I am not sure the template I have is the same as everybody else’s or it has been specially designed for people who want to converse with me. Maybe it is a well-known fact that I am the key reason behind vapid conversations at ladies lunches and a special software is in place under my name.

By the time my lunch was halfway through 8 women had told me that I had lost weight, 3 had asked me how my sons were doing (I have daughters), 4 had asked me why I looked so bored and 4 had asked me to catch up over coffee with them (they did not mean it, and no I don’t have self-esteem issues). My jaws, in the meanwhile, were cramping from too much smiling and even though I was tempted to gulp down a little more champagne for moral courage, the thought of returning home to my kids in a drunken state at 4pm made me reconsider my need for the bubbly elixir.

When I finally returned home, enervated and in need of coffee, I could trace fine lines that had appeared around my mouth as a consequence of all the air kissing. Sinking into my couch I promised myself that I shall, henceforth, fight for women’s rights work on my lunch going skills. There must be some classes somewhere in this city that coach women in this area. LEARN TO BE A PRO AT A LADIES LUNCH IN TWO WEEKS.

Or perhaps a book HOW TO STRIKE UP CONVERSATIONS AT A LADIES LUNCH WITHOUT APPEARING DAFT. I am grateful to my sisters from the blogosphere who will use this day to lend their voice to real issues that confront the women of my country while I type this sad saga of a champagne lunch. Just think of me as a blip. Think of me as someone, who is in her own small way, is trying to uplift womankind by uplifting herself first.
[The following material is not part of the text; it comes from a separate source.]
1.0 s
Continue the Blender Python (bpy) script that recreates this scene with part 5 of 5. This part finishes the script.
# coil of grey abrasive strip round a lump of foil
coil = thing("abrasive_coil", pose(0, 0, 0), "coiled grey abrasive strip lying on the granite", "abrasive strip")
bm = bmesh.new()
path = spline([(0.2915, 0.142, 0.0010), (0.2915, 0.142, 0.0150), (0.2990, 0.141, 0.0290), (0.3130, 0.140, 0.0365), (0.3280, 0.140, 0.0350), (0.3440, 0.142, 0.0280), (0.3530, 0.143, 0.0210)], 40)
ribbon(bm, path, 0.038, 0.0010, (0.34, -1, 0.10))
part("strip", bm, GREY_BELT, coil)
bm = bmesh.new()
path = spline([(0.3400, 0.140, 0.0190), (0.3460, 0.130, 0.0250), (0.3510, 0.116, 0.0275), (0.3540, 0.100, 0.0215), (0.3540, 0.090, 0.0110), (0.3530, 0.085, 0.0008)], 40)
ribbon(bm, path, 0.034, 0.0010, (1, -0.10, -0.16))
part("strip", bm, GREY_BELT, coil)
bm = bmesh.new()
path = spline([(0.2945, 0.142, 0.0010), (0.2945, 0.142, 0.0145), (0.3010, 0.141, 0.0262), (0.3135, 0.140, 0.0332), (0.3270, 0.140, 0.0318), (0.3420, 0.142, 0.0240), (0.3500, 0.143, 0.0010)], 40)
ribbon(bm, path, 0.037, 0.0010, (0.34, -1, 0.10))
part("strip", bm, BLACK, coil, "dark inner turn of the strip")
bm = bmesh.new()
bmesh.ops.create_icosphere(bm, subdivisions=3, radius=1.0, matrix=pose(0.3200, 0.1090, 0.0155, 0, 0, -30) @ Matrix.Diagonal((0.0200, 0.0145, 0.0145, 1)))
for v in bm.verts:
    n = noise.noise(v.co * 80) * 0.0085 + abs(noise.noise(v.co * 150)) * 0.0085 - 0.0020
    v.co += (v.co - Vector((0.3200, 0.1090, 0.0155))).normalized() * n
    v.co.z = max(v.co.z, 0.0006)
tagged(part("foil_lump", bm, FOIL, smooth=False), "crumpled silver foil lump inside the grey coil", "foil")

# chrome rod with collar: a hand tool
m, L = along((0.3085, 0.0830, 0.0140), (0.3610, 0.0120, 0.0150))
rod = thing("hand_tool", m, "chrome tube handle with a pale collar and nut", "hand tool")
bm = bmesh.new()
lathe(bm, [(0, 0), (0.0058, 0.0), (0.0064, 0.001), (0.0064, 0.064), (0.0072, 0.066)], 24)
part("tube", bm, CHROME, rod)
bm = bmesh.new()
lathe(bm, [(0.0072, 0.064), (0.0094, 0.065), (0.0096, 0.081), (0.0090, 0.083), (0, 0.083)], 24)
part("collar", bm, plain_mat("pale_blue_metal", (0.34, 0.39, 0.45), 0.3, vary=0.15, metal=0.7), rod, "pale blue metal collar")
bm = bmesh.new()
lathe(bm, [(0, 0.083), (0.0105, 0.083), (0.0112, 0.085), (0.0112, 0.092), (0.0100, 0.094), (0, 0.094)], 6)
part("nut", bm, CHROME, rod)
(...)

5 Responses to On Women’s Day and surviving a Ladies Lunch

  1. radhikavaz

    Girl you gotta stop hanging out with Ladies and settle in some women! Happy Womens Day. Keep writing!.

    • Shunali

      I could not agree more Radhika. Next time you’re in town, we are hanging.

  2. sneha Kapadia

    Hello Shonali,

    Loved this one. I have no news about any real issues to share with you about India which have not already been discussed from Arnab to .. well Arnab again. Your blog today reminded me of the early days when i moved from one neighbourhood to the other and landed in JAPPI land. Meaning Jewish American Princesses. They are something else and it took me a while to learn how to behave around them without going Mental. Now ofcourse, I am one of them and am worried i am raising a Indo Jappi princess. Keep on writing cause you never know who where and how it effects people.

  3. Shunali

    Your comment about Arnab is hilarious. Love him or hate him, one cannot deny that he had made a brand of himself, even though he seems like a caricature of himself most of the times. Have heard the term JAPPI for the first time. So what is the typical trait of a JAPPI? I suppose women are the same everywhere, as are men. I have the highest regard for women who can blend in with a crowd of women without losing their marbles.

  4. Penny Kontakos

    Whenever my mum wanted to take me to a tea with the Greek women in the community in Adelaide I would avoid it like the plague and I am glad you have the same mind as mine. My mum thrives in these places while I feel like a fish out of water asking myself why I would come to a place where women’s main concern is about themselves. Sure they would share different recipes, advice on handling the kids, elders giving advice to the younger ones on how to command their home and their husbands, but the essence of what is really important in life is missing. Greek men are smarter, they have the men’s cafe where they can drink coffee or wine with their meze (snacks) and play cards or backgammon, help find jobs or if in the village discuss what time is best to sow the seed or harvest and many times my dad would scold me for going there and talking about politics which is not a woman’s thing, as luckily we are permitted to go to these cafes accompanied by a man.

    Many times in functions I have been reprimanded for wearing casual clothes and no fine jewellery though they know I have them hidden in a wooden box, as it is part of our tradition to give jewellery to our daughters and yes even to our sons but not so many, just a gold cross normally from the Godparent and the ring and chain bracelet from the parents.

    Alas, I can imagine your frustration seeking a person in there to discuss about various real issues confronting women and maybe deep down they would have downtrodden anyone raising the topic about the gang rapes happening in India or any other serious issues that truly concern the women of today.

    Thank you for your colourful description of the ladies’ lunch which seems will never change no matter in what country or what year, ladies will remain ladies till the end of time bless ‘us’ for this is what most men want.